Last modified: June 19, 1996 7:00 PM PDT
Sony hopes for digital revolution
"In those good old days, Sony made electronics equipment, three national networks ruled the airwaves, computers referred to IBM mainframes, and phone companies minded their own business," Idei said in a speech seven months after taking the helm of the Japanese multinational. These days, he added, "it seems that everyone is jumping into everyone else's business, and the old rules are broken."
At the age of 50, Sony is having a midlife crisis. Once dominant in all things electronic, the conglomerate is now facing the "maturation" of the home entertainment industry, where widely available technology and low-cost labor have led to rising competition and smaller profits. As a result, Sony is staking much of its future on personal computing, a relatively unknown territory where companies that survive more than a year are often considered hardened veterans.

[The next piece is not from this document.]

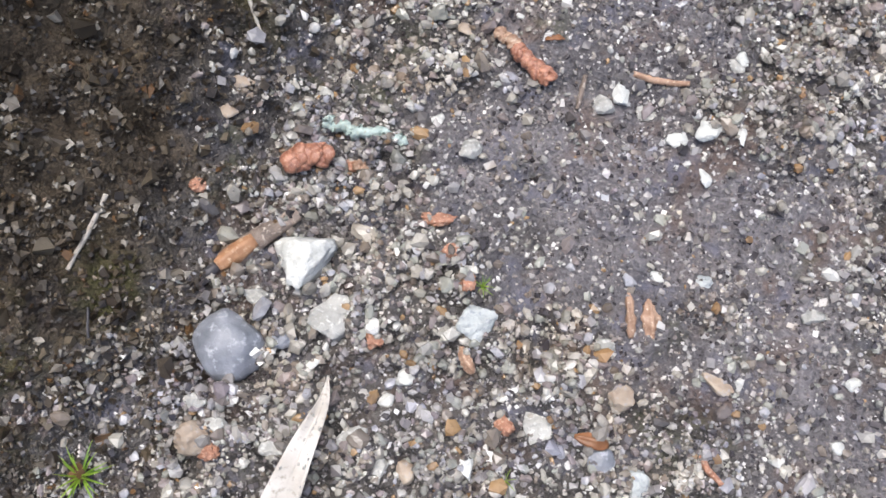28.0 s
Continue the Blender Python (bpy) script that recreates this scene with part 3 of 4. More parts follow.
def build_moss():
    r = random.Random(21)
    taken = []
    for x, y in ROSETTES:
        if 0.0 < hollow(x, y) < 0.55 and r.random() < 0.6:
            continue
        size = r.uniform(0.92, 1.15) * (1 - 0.12 * edge_of(x, y)) * (1 - 0.12 * float(smoothstep(-96, -84, x) * smoothstep(0, -20, y)))
        m = Matrix.Translation((x * MM, y * MM, float(moss_top(x, y)) * MM)) @ lean_of(x, y, r) @ sized(size)
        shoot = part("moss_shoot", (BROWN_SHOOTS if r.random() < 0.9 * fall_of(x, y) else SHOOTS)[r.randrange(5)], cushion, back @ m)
        plan = rosette_plan(r, 17 + int(4 * edge_of(x, y) ** 2), 0.75 * fall_of(x, y))
        wear = float(smoothstep(80, -10, y)) * (0.4 + 0.6 * float(patch_noise.at(x, y, 25)))
        for kind, lm in plan:
            part("leaf", (FRONT_LEAVES if r.random() < 0.15 * fall_of(x, y) + 0.75 * edge_of(x, y) else WORN_LEAVES if r.random() < 0.08 else LEAVES)[kind], shoot, lm)
        dew_on(m, plan, r, r.choice((0, 2, 4, 7, 11)) + int(wear * r.uniform(2, 12)) + int(edge_of(x, y) * r.uniform(0, 8)))
        taken.append((x, y))
    # small shoots standing out of the bank's face
    for x, y, size in ((-79.2, -28.6, 0.6), (-80.5, -50.5, 0.6), (-88.0, -27.3, 0.62), (-83.7, -32.5, 0.56)):
        m = Matrix.Translation((x * MM, y * MM, (float(moss_top(x, y)) - 3) * MM)) @ lean_of(x, y, r) @ sized(size)
        shoot = part("moss_shoot", BROWN_SHOOTS[r.randrange(5)], cushion, back @ m)
        for kind, lm in rosette_plan(r, 18, 0.9):
            part("leaf", FRONT_LEAVES[kind], shoot, lm)
    # dead brown rosettes at the hollow's back
    for x, y in ((-229.0, 147.0), (-236.0, 143.0), (-222.0, 152.0), (-240.0, 133.0), (-234.0, 137.0), (-221.0, 141.0), (-215.0, 129.0), (-238.0, 126.0), (-206.0, 112.0)):
        m = Matrix.Translation((x * MM, y * MM, (float(moss_top(x, y)) - 0.5) * MM)) @ lean_of(x, y, r)
        shoot = part("moss_shoot", BROWN_SHOOTS[r.randrange(5)], cushion, back @ m, "dead brown moss shoot")
        for kind, lm in rosette_plan(r, 15, 0.3):
            part("leaf", DEAD_LEAVES[kind], shoot, lm)
    # the shoots between and beyond, as one mass
    verts, faces, uvs, ages, mats = [], [], [], [], []
    spots = []
    have, n = np.zeros((9000, 2)), len(taken)
    have[:n] = taken
    for _ in range(80000):
        x, y = r.uniform(-304, -46), r.uniform(-100, 178)
        if x > rim(y) - 24 - 8 * float(patch_noise.at(0, y, 9)):
            continue
        if hollow(x, y) < 1.0 or y < -75 or x > -97 and y < -24 or x > -88 and y < -8:
            continue
        far = x > -185 and y > 100
        if ((have[:n] - (x, y)) ** 2).sum(1).min() < (4.0 if far else 4.2 if y > -70 else 6.0) ** 2:
            continue
        have[n] = x, y
        n += 1
        spots.append((x, y))
    packs = {}
    for me in SHADED_FILL_LEAVES + THIN_SHOOTS + DEAD_SHADE_SHOOTS:
        co = np.empty(len(me.vertices) * 3, np.float32)
        me.vertices.foreach_get("co", co)
        packs[me.name] = (co.reshape(-1, 3), [tuple(p.vertices) for p in me.polygons], [me.uv_layers[0].data[k].uv[:] for k in range(len(me.loops))],
                          [a.value for a in me.attributes["age"].data], [p.material_index for p in me.polygons])

    def add(me, m):
        co, f, uv, age, mat = packs[me.name]
        a = np.array(m)
        n = len(verts)
        verts.extend((co @ a[:3, :3].T + a[:3, 3]).tolist())
        faces.extend([tuple(i + n for i in q) for q in f])
        uvs.extend(uv)
        ages.extend(age)
        mats.extend(mat)

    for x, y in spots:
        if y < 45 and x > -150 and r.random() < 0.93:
            # dead brown stems in the front gaps, their dark colour standing in for shade
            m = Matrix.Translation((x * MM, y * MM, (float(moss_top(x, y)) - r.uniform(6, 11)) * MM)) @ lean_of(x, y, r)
            add(DEAD_SHADE_SHOOTS[r.randrange(3)], m)
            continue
        inside = -262 < x and -62 < y < 140
        drop = (r.uniform(1.2, 4.2) + 5.5 * float(smoothstep(75, 15, y)) * float(smoothstep(-175, -140, x))) * (1.15 if y > 85 else 1.0) if inside else r.uniform(-1.5, 2.0)
        size = r.uniform(0.82, 1.02) if inside else r.uniform(0.85, 1.1)
        m = Matrix.Translation((x * MM, y * MM, (float(moss_top(x, y)) - drop) * MM)) @ lean_of(x, y, r) @ sized(size)
        add(THIN_SHOOTS[r.randrange(5)], m)
        for kind, lm in rosette_plan(r, 11 if y < 50 else 14, fall_of(x, y)):
            add(SHADED_FILL_LEAVES[kind], m @ lm)
    # small shoots that clothe the bank's face
    for _ in range(1500):
        y, s = r.uniform(-95, 190), r.uniform(3, 44)
        x = float(foot(y)) - s
        if r.random() > (0.4 + 0.6 * float(smoothstep(60, 100, y)) if y > 38 else 0.05 * float(smoothstep(14, 34, s))):
            continue
        z = float(soil_height(x, y)) + r.uniform(2, 6) + 3 * float(smoothstep(60, 110, y))
        if z > float(moss_top(x, y)) - 6:
            continue
        out = Vector((0.1 + r.uniform(-0.3, 0.3), 0.1 + r.uniform(-0.3, 0.3), 0.9)).normalized().to_track_quat("Z", "Y").to_matrix().to_4x4()
        m = Matrix.Translation((x * MM, y * MM, z * MM)) @ out @ sized(r.uniform(0.45, 0.75) + 0.2 * float(smoothstep(60, 110, y)))
        add(THIN_SHOOTS[r.randrange(5)], m)
        for kind, lm in rosette_plan(r, 10, 0.9):
            add(SHADED_FILL_LEAVES[kind], m @ lm)
    me = mesh_of("moss_growth", verts, faces, MOSS)
    me.materials.append(DRY_MOSS)
    me.polygons.foreach_set("material_index", mats)
    me.uv_layers.new(name="UVMap").data.foreach_set("uv", [c for uv in uvs for c in uv])
    me.attributes.new("age", "FLOAT", "POINT").data.foreach_set("value", ages)
    me.update()
    tagged(part("moss_growth", me, cushion, back.copy()), kind="stuff")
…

The consequences of Sony's course go far beyond the Spartan hallways of corporate Tokyo. As other Japanese companies follow the industry leader's path, its strategy could presage a new economic war between Japan and the United States, which has long considered the PC market its own. And the move will likely have a significant impact on the technology itself by hastening the anticipated merging of the television set and the personal computer--a convergence that digital soothsayers predict will be felt with Loma Prieta-like magnitude from Hollywood to Wall Street.
With stakes this high, Sony is wasting no time. Barely six months after announcing its plans to enter the PC market in a major partnership with Intel, Sony showed the world its first branded personal computer at the PC Expo this week in New York. [See CNET analysis of Sony PC]
A company official also disclosed to CNET that it is planning a notebook that would bear the Sony nameplate. Lastly--for now--it is considering the possibility of manufacturing a Network Computer, the Oracle-sponsored box designed primarily for affordable Internet usage at a target price of $500.A critical mass
"The PC is approaching a major stage in its development," said Carl Yankowski, president and COO of Sony Electronics. "The consumerization of the PC in the United States is finally reaching critical mass."